• **WHAT THIS TASK INVOLVES**
Up to and including the line with "pose from metres", write out the listing from its first line, minus the pictures.

• **PROVIDED MATERIAL**

○ ○ ○ ○

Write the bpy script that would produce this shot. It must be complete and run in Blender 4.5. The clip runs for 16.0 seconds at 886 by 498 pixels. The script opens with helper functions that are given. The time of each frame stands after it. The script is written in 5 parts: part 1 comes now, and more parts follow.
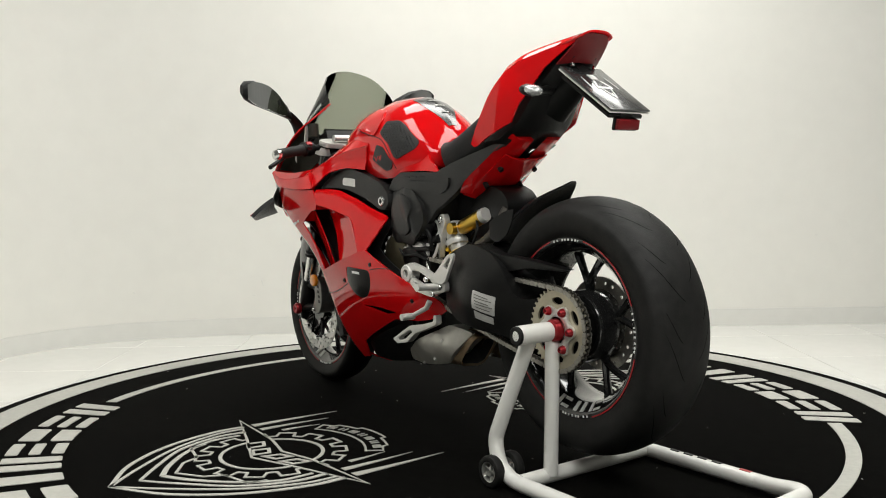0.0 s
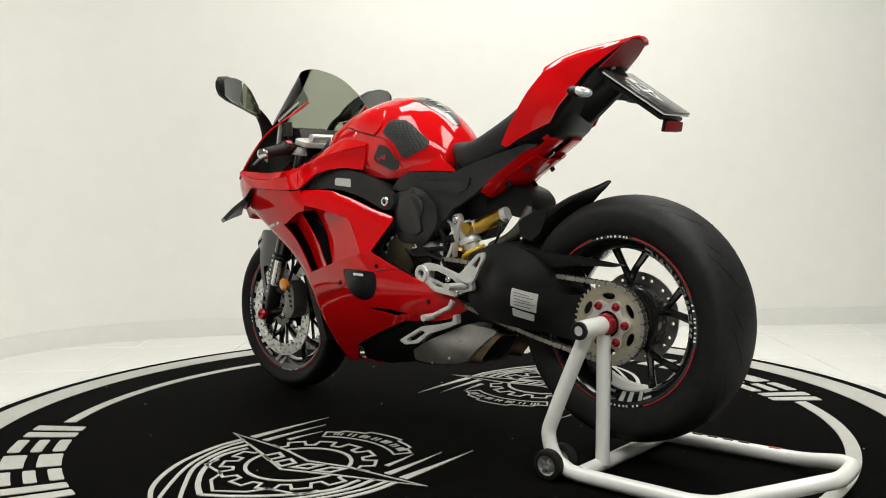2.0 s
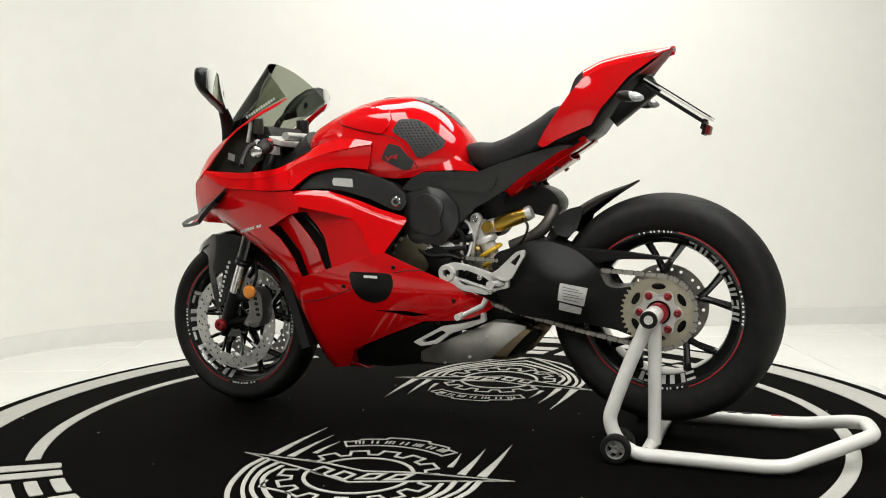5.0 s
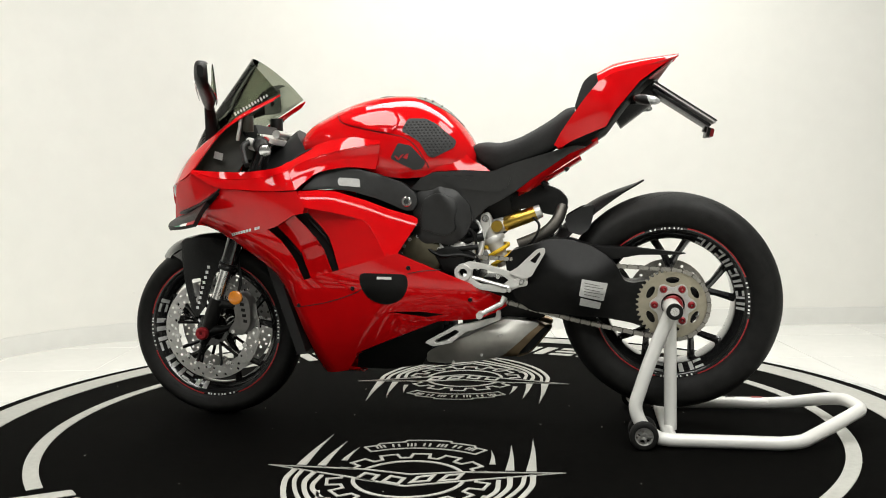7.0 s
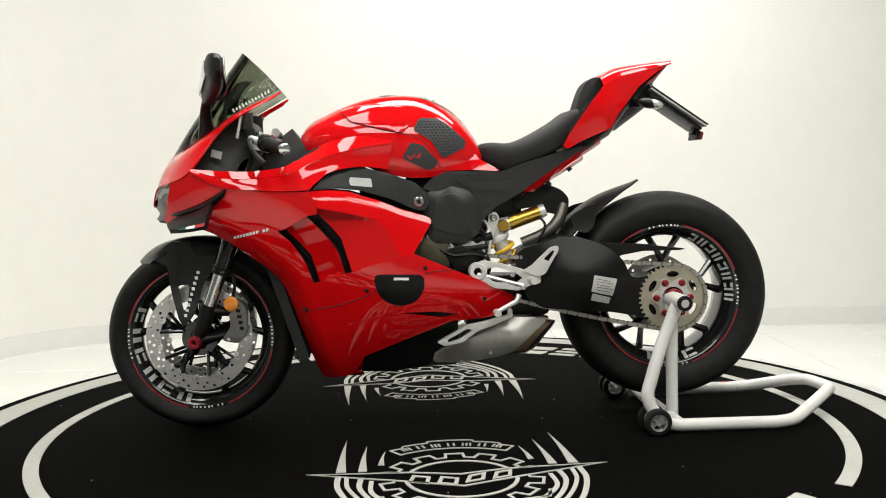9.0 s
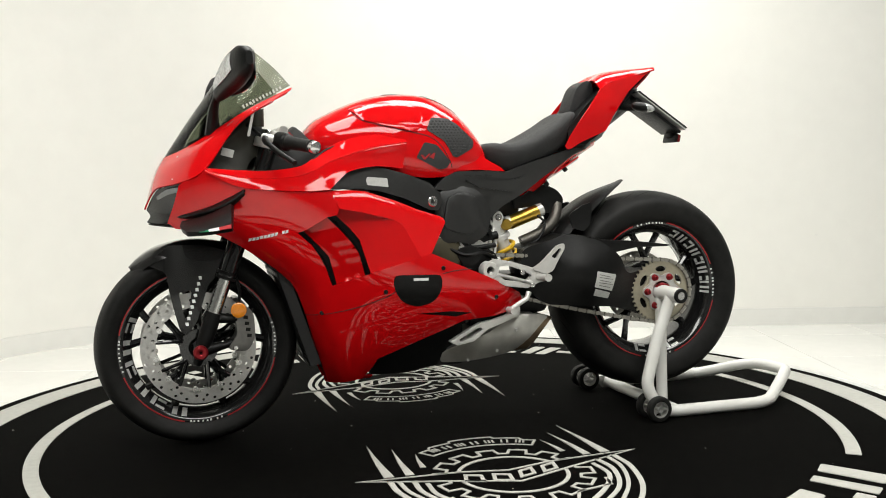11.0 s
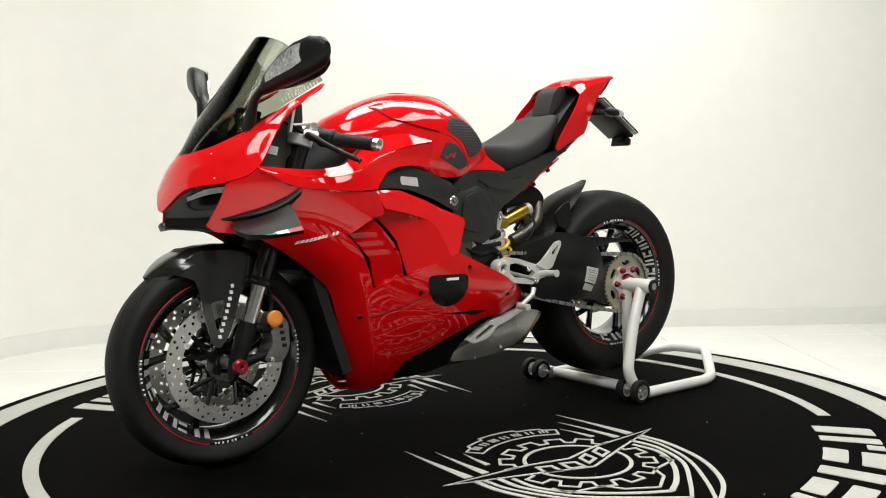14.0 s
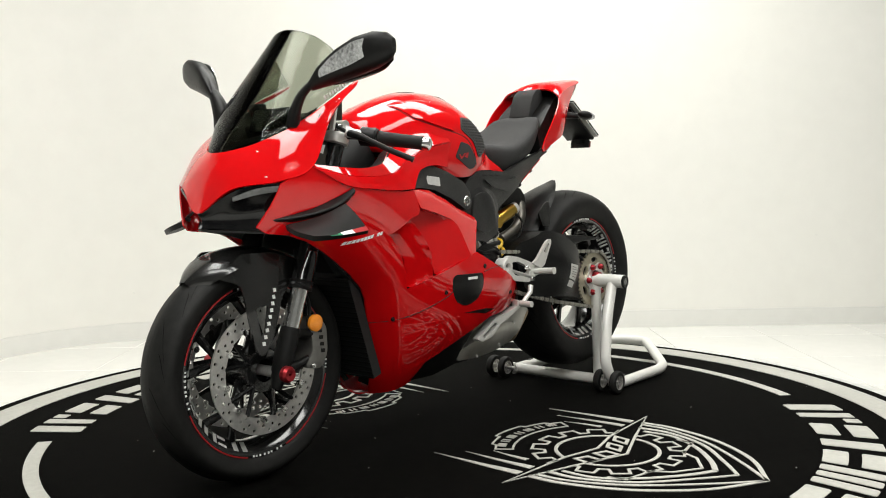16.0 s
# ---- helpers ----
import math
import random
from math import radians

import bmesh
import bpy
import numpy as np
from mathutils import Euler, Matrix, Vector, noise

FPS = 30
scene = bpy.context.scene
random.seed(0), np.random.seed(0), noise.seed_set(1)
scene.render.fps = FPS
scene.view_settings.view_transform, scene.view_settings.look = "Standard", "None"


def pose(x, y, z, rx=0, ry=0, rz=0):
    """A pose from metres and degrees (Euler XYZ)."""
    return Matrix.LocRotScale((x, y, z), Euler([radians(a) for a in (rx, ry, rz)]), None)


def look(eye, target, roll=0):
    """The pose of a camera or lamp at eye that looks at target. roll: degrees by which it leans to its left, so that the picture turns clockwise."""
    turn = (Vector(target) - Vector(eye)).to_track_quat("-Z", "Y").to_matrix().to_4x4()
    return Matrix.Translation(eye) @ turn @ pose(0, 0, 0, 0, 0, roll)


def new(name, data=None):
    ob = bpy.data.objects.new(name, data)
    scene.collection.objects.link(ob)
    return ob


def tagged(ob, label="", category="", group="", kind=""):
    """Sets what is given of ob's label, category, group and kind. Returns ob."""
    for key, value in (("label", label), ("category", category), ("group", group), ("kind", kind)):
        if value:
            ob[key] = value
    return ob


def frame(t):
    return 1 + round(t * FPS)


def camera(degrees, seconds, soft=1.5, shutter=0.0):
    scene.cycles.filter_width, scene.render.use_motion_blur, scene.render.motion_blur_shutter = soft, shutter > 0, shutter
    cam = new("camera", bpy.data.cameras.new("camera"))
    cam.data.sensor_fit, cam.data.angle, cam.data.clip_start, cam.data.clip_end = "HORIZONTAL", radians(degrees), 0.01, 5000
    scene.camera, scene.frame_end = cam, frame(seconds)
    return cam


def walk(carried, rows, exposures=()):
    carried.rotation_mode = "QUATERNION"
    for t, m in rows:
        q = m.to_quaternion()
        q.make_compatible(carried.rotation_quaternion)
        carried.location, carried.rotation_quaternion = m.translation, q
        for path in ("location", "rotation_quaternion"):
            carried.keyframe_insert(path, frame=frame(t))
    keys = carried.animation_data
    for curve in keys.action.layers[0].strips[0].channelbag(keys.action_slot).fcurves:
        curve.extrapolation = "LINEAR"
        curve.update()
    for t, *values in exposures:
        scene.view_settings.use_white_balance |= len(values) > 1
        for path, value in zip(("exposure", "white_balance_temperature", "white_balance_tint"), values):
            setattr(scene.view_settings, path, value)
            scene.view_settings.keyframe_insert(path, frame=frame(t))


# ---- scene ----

# ---- camera, light ----
cam = camera(51.4, 16.0, 1.0)
EYE, AIM = (0.0, -2.949, 0.778), (0.0125, 0.0426, 0.5504)
walk(cam, [(0, look(EYE, AIM, -1.0)), (16, look(EYE, AIM, -1.0))],
     [(0, -0.36), (2, -0.28), (4, -0.19), (7, -0.09), (9, -0.06), (16, -0.06)])


def spin(t):
    """Degrees by which the turntable has turned at t seconds."""
    u = (t - 8) / 8
    return 6.578 * (t - 8) + 0.325 * u * u - 0.228 * u ** 3 - 2.0


FLOOR = -0.10
world = bpy.data.worlds.new("world")
scene.world = world
world.use_nodes = True
world.node_tree.nodes["Background"].inputs[0].default_value = (0.9, 0.93, 1.0, 1)
world.node_tree.nodes["Background"].inputs[1].default_value = 0.15


def softbox(x, y, z, w, d, watts, aim):
    lamp = bpy.data.lights.new("studio_lamp", "AREA")
    lamp.shape, lamp.size, lamp.size_y, lamp.energy = "RECTANGLE", w, d, watts
    lamp.color = (0.972, 0.978, 0.938)
    ob = new("studio_lamp", lamp)
    ob.matrix_world = look((x, y, z), aim)
    return ob


LAMPS = [(-1.0, -0.9, 3.05, 0.85, 2.2), (1.6, -0.9, 3.05, 0.95, 2.2), (0.5, 1.1, 3.05, 2.8, 0.85), (0.2, -3.2, 3.05, 3.2, 1.2)]
for lx, ly, lz, lw, ld in LAMPS:
    softbox(lx, ly, lz, lw, ld, 26.5 * lw * ld, (lx, ly, 0))

# ---- materials ----


def material(name, color, rough=0.5, metal=0.0, coat=0.0, grain=60.0, vary=0.12, bump=0.0, bump_scale=200.0, rough_vary=0.1, spec=0.5, coat_rough=0.03, stain=None):
    """A surface with two scales of colour change, uneven gloss and a fine relief."""
    m = bpy.data.materials.new(name)
    m.use_nodes = True
    nt = m.node_tree
    b = nt.nodes["Principled BSDF"]
    at = nt.nodes.new("ShaderNodeTexCoord")

    def noise_node(scale, detail):
        n = nt.nodes.new("ShaderNodeTexNoise")
        n.inputs["Scale"].default_value, n.inputs["Detail"].default_value = scale, detail
        nt.links.new(at.outputs["Object"], n.inputs["Vector"])
        return n

    fine, broad = noise_node(grain, 6), noise_node(grain / 14, 3)
    both = nt.nodes.new("ShaderNodeMath")
    both.operation = "ADD"
    nt.links.new(fine.outputs["Fac"], both.inputs[0])
    nt.links.new(broad.outputs["Fac"], both.inputs[1])
    ramp = nt.nodes.new("ShaderNodeMapRange")
    ramp.inputs["From Min"].default_value, ramp.inputs["From Max"].default_value = 0.7, 1.3
    nt.links.new(both.outputs[0], ramp.inputs["Value"])
    mix = nt.nodes.new("ShaderNodeMix")
    mix.data_type = "RGBA"
    mix.inputs["A"].default_value = (*[c * (1 - vary) for c in color], 1)
    mix.inputs["B"].default_value = (*(stain or [min(1, c * (1 + vary)) for c in color]), 1)
    nt.links.new(ramp.outputs[0], mix.inputs["Factor"])
    nt.links.new(mix.outputs["Result"], b.inputs["Base Color"])
    gloss = nt.nodes.new("ShaderNodeMapRange")
    gloss.inputs["To Min"].default_value, gloss.inputs["To Max"].default_value = max(0.02, rough * (1 - rough_vary)), min(1, rough * (1 + rough_vary))
    nt.links.new(broad.outputs["Fac"], gloss.inputs["Value"])
    nt.links.new(gloss.outputs[0], b.inputs["Roughness"])
    b.inputs["Metallic"].default_value = metal
    b.inputs["Specular IOR Level"].default_value = spec
    b.inputs["Coat Weight"].default_value = coat
    b.inputs["Coat Roughness"].default_value = coat_rough
    if bump:
        relief = noise_node(bump_scale, 4)
        bn = nt.nodes.new("ShaderNodeBump")
        bn.inputs["Strength"].default_value, bn.inputs["Distance"].default_value = bump, 0.002
        nt.links.new(relief.outputs["Fac"], bn.inputs["Height"])
        nt.links.new(bn.outputs[0], b.inputs["Normal"])
    return m


def tinted_screen(name, tint, gloss=0.03):
    """Smoked or clear acrylic: tinted see-through with a mirror coat."""
    m = bpy.data.materials.new(name)
    m.use_nodes = True
    nt = m.node_tree
    nt.nodes.clear()
    out = nt.nodes.new("ShaderNodeOutputMaterial")
    clear = nt.nodes.new("ShaderNodeBsdfTransparent")
    clear.inputs[0].default_value = (*tint, 1)
    shine = nt.nodes.new("ShaderNodeBsdfGlossy")
    shine.inputs["Roughness"].default_value = gloss
    fres = nt.nodes.new("ShaderNodeFresnel")
    fres.inputs["IOR"].default_value = 1.22
    mix = nt.nodes.new("ShaderNodeMixShader")
    nt.links.new(fres.outputs[0], mix.inputs[0])
    nt.links.new(clear.outputs[0], mix.inputs[1])
    nt.links.new(shine.outputs[0], mix.inputs[2])
    nt.links.new(mix.outputs[0], out.inputs[0])
    return m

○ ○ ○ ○

• **RESULT OF THE EXERCISE**
Write the bpy script that would produce this shot. It must be complete and run in Blender 4.5. The clip runs for 16.0 seconds at 886 by 498 pixels. The script opens with helper functions that are given. The time of each frame stands after it. The script is written in 5 parts: part 1 comes now, and more parts follow.
0.0 s
2.0 s
5.0 s
7.0 s
9.0 s
11.0 s
14.0 s
16.0 s
# ---- helpers ----
import math
import random
from math import radians

import bmesh
import bpy
import numpy as np
from mathutils import Euler, Matrix, Vector, noise

FPS = 30
scene = bpy.context.scene
random.seed(0), np.random.seed(0), noise.seed_set(1)
scene.render.fps = FPS
scene.view_settings.view_transform, scene.view_settings.look = "Standard", "None"


def pose(x, y, z, rx=0, ry=0, rz=0):
    """A pose from metres and degrees (Euler XYZ)."""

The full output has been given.